2018/19 Audit Report

By Gordon Smith, CPA, NJCPA Chief Financial Officer – October 1, 2019
2018/19 Audit Report

The combined financial statements for the NJCPA and affiliates (NJCPA Education Foundation and NJCPA Scholarship Fund) for the year ended May 31, 2019, have been published. 

Fiscal 2019 brought new non-profit reporting requirements for the NJCPA and affiliates, including enhanced disclosures on liquidity and availability of financial assets, and the presentation of functional and natural expense details in one place. Additionally, net assets are no longer re­flected as unrestricted and/or temporarily restricted; they are now referred to as net assets without donor restrictions and net assets with donor restrictions.

Unrestricted consolidated revenues decreased when compared to the previous fiscal year with roughly two-thirds of the change coming in educational program fees. This decrease is typical as we move from the last year of a triennial reporting cycle, when many CPAs are catching up on credits, into the first year of the next cycle, when atten­dance drops at programs until we get further into the cycle. The remainder of the change stems mainly from losses in our investment portfolios, as equity markets experienced significant drops in the latter part of May 2019 as trade wars between the U.S. and China continued, resulting in a negative return of roughly 2.5 percent for fiscal 2019 as compared to a positive 7.5 percent return in the prior fiscal year. 
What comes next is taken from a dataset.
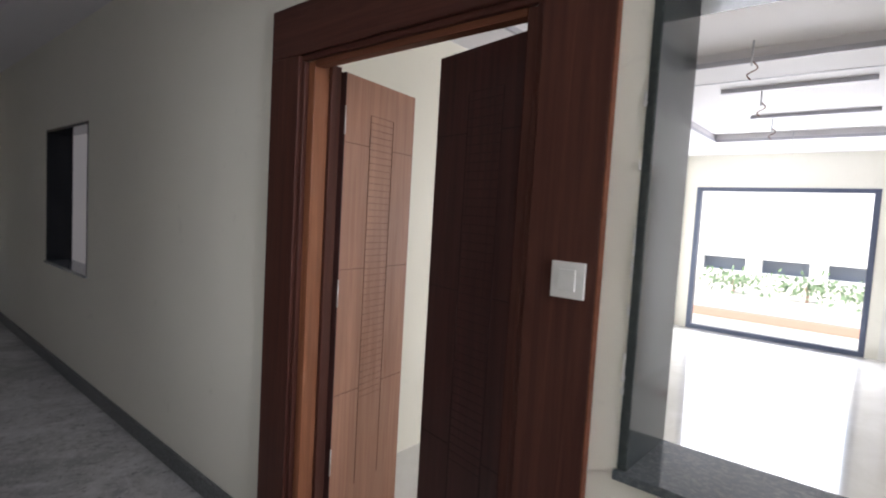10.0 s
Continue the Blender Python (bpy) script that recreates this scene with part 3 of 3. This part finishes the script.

New Jersey Society of CPAs

Membership dues were $3.59 million, a re­duction of approximately 2 percent versus the $3.69 million in the prior year, as there was a slight shortfall in the generation of new Fellow members and an increase in the number of Fellows removed from our rolls for non-payment of dues. Overall membership was relatively stable, end­ing May 2019 at 14,900 members versus 15,000 total members at May 31, 2018. The rate of retention of Fellow members was relatively flat at 93.2 percent for fiscal 2019 versus 93.8 percent for fiscal 2018, while overall member retention dropped from 90.6 percent to 88.9 percent, the result of removing a number of non-paying student members after their graduation, where, in prior years, they were automatically moved into a different membership category. 

Peer review fees from administration of that program were lower than the prior year as more firms removed themselves from the program as they no longer per­form certain services. As previously noted, the investment portfolios decreased as a result of market activity, and the Society recorded an unrealized loss of $168,000 for the year. This result, when combined with a flat expense level and the noted changes in revenue, resulted in a decrease to NJCPA net assts for fiscal 2019 of $168,000, com­pared to a budgeted decrease of $200,000 and an increase in net assets for the prior year of approximately $248,000 (including unrealized gains of $137,000).

NJCPA Education Foundation

The NJCPA Education Foundation com­pleted fiscal 2019 with a negative change in net assets of approximately $457,000 versus a positive change in net assets for fiscal 2018 of $319,000. As previously noted, fiscal 2019 contains the first year of a reporting triennial cycle, which custom­arily brings lower attendance, and therefore revenues, at our educational programs. Attendance trends typically increase as we move through a cycle, and operating results are analyzed, in total, over the three years of each cycle. Total costs decreased for the year, though employee-related costs increased as more staff time was dedicated to the analysis, refinement and execution of program marketing campaigns. Educa­tional programming served almost 19,500 registrants and delivered over 90,000 credit hours of CPE. Investments, as with the Society, decreased and resulted in an unre­alized loss of approximately $63,000.

NJCPA Scholarship Fund

Chapter contributions to the NJCPA Schol­arship Fund for the fiscal year ended May 31, 2019 were approximately 20 percent above budget due to better-than-expected financial results in those programs. While the Fund saw a small decrease in general and dues renewal fundraising, it did receive a special contribution of approximately $30,000 from the NJSCPA Insurance Trust dissolution. The Fund awarded approxi­mately $399,500 in state and local scholar­ships to 75 applicants and made payments on prior-year awards for another 55 stu­dents; overall award expense was $14,500 below budget. As with the other entities, the Fund’s investment portfolio had negative performance, which included an unrealized loss for the year of $135,000, driving the overall decrease in net assets for the year of $209,000 versus a budgeted decrease of $166,000.